I have lived my entire life in the South. I grew up with segregation and then desegregation. I saw the meanness of prejudice in my school, in the churches I attended, in the soda shops, movie theaters, and everywhere else. The Blacks and Mexicans were not accepted as typical Americans. They were banished to their own part of town, usually run down and poverty-stricken with few city services and no one in city government interested in fairness for them. I saw this growing up and I never understood it. I still don’t. How can we treat other human beings in our own country with arrogant indifference or worse with rage and violence simply because of the color their skin or the color of ours?

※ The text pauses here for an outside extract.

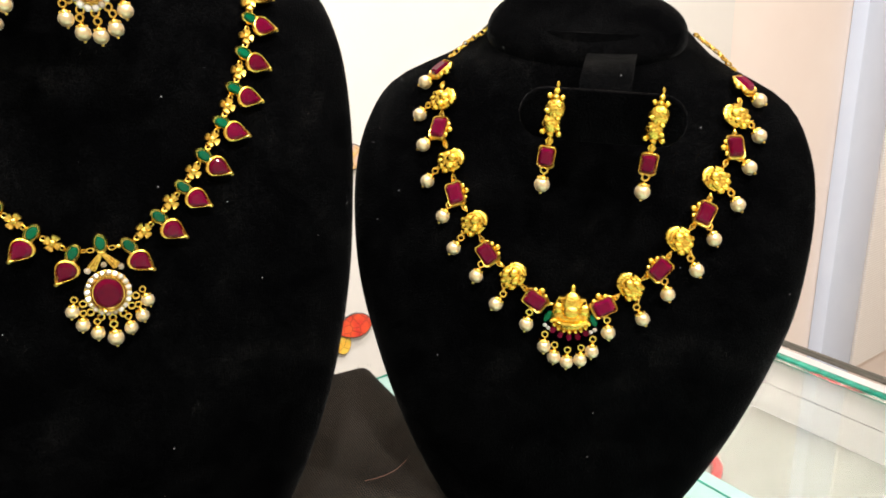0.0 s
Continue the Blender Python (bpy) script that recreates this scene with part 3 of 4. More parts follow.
def motif_necklace(m, shape, label):
    neck = thing("ruby_necklace", m, label, "necklace", "necklaces on the busts")
    for s in (-1, 1):
        pts = [(s * u * (0.972 if s > 0 else 1.0), z) for u, z in RUBY_LINE]
        for i, ((u, z), lean) in enumerate(zip(pts, RUBY_AXIS)):
            turn = s * lean * -1
            at = shape.place(u, z, 0.0018, -turn) @ Matrix.Rotation(radians(s * (10, 3, 0, 0, 0)[i]), 4, "Y")
            cup = part("square_cup", rect_setting(0.0068, 0.0092), GOLD_SMOOTH, neck, at)
            part("stone", rect_gem(0.0068, 0.0092), RUBY, cup, Matrix.Translation((0, 0, 0.0014)))
            part("bead_crest", crest_mesh(), GOLD_SMOOTH, cup, Matrix.Translation((-s * 0.0052, 0, 0)) @ Matrix.Rotation(radians(90 * s), 4, "Z"))
            pearl_drop(neck, shape.place(u + s * (0.0075, 0.0072, 0.0052, 0.0046, 0.0032)[i], z - (0.0056, 0.0078, 0.0103, 0.0106, 0.0118)[i], 0.0028, s * (48, 42, 24, 18, 10)[i]), 0.0033)
        for (ua, za), (ub, zb), facing, bulge, du, dz in zip(pts, pts[1:], (68, 62, 52, 40), (0.0010, 0.0008, 0.0012, 0.0016), (0.0106, 0.0102, 0.0085, 0.0068), (0.0078, 0.0100, 0.0122, 0.0138)):
            u, z = (ua + ub) / 2 + s * (bulge - 0.0022), (za + zb) / 2 + 0.0006
            at = shape.place(u, z, 0.0010, s * facing)
            motif = part("gold_motif", motif_mesh(s), GOLD_CARVED, neck, at)
            motif.scale = (0.88, 1.18, 1)
            pu, pz = u + s * du, z - dz
            pearl_drop(neck, shape.place(pu, pz, 0.0026, s * 30), 0.0033)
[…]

Thankfully, many minorities today have a much better life and more opportunity than most of their ancestors. But it came at a great sacrifice from some courageous and intelligent and responsible leaders. Dr. King was one of the most significant and brilliant of those leaders in the country. He shamed us with his nonviolence and his beautiful words and ultimately gave his life for equal rights.

Political writer and author, Rebecca Solnit, has written in her excellent book, “Hope in the Dark,” “It’s important to say what hope is not: it is not the belief that everything was, is, or will be fine. The evidence is all around us of tremendous suffering and tremendous destruction. The hope I’m interested in is about broad perspectives with specific possibilities, ones that invite or demand that we act. It’s also not a sunny everything-is-getting-better narrative, though it may be a counter to the everything-is-getting-worse narrative. You could call it an account of complexities and uncertainties, with openings.”

We need a president and leaders who not only know how to give us those kinds of perspectives and possibilities but who want to do it, for all of us. We desperately need that hope and those openings.